H
honestmind
Member
- Jul 4, 2024
- 30
It's been a long time since I posted on this forum. I was doing better, now I'm not again. For a couple of months now the thought of suicide has been constant. Today, I drove to a park hoping I could find a tree secluded enough to CTB with FSH. I've already bought the rope- got it a month or so ago. Wasn't secluded enough. I was planning on dying tomorrow. Exhausted by this cycle of choosing a date of dying and not being able to do it because the trees are too visible. Any tips? Frustratingly, I'm still signed up for a therapy appointment on Tuesday. I wish I could talk freely about my intent to kill myself without having to worry about going to inpatient. I have an intent to die but am so far removed from a method I can barely be called a danger to myself.
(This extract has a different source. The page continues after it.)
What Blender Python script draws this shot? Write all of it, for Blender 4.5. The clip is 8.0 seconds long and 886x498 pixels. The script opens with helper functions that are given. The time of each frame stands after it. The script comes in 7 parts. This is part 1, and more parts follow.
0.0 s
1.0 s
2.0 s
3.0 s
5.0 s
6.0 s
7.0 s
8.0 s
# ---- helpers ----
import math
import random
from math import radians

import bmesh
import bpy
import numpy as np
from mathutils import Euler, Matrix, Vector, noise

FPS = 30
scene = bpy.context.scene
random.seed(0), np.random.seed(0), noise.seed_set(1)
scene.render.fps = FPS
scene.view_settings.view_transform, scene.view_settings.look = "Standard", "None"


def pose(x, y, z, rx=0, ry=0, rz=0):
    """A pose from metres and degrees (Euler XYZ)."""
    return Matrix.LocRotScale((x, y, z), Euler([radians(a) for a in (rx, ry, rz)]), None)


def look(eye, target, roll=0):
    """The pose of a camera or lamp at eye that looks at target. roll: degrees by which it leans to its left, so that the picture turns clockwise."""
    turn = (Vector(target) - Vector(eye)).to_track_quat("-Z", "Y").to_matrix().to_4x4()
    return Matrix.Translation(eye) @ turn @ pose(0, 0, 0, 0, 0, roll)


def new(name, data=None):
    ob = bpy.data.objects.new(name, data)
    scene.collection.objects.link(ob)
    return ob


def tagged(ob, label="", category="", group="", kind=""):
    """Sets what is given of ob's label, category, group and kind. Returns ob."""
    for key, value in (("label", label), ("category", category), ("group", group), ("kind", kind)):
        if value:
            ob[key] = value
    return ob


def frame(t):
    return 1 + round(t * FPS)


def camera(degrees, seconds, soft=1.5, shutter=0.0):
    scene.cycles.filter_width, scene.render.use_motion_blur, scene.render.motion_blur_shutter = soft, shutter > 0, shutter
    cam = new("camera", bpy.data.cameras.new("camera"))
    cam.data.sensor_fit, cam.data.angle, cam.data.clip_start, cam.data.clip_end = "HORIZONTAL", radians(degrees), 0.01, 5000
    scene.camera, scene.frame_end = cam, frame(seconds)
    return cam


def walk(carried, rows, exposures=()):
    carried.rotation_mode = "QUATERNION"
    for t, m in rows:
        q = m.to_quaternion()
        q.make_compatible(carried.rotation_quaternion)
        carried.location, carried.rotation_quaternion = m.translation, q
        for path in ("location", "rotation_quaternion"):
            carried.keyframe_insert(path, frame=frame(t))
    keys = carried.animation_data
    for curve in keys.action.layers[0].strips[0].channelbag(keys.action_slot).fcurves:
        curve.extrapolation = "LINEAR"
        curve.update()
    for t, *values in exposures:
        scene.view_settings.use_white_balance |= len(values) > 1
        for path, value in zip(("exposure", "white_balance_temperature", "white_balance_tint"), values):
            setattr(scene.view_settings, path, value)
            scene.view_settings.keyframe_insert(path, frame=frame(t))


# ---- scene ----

I'd even be happy to talk to an AI if it didn't just shut down whenever I mention suicide. I can't get through this life. I can't even buy a gun because I had a psychotic episode for the first time and was involuntarily taken to inpatient by the police. Currently living with my mom so I'm not able to CTB with SN and there are no anchor points in the apartment. Trying partial feels like a one in a million chance of success but maybe it's my last hope. It's a draining feeling being done with life but still carrying on with the day. No dreams or anything other than getting out of here so there's no motivation to set goals and get to a better place like my mom wants me to. I'm 23, dropped out of college, unemployed, barely have friends, getting fat, and have no idea what to do anymore.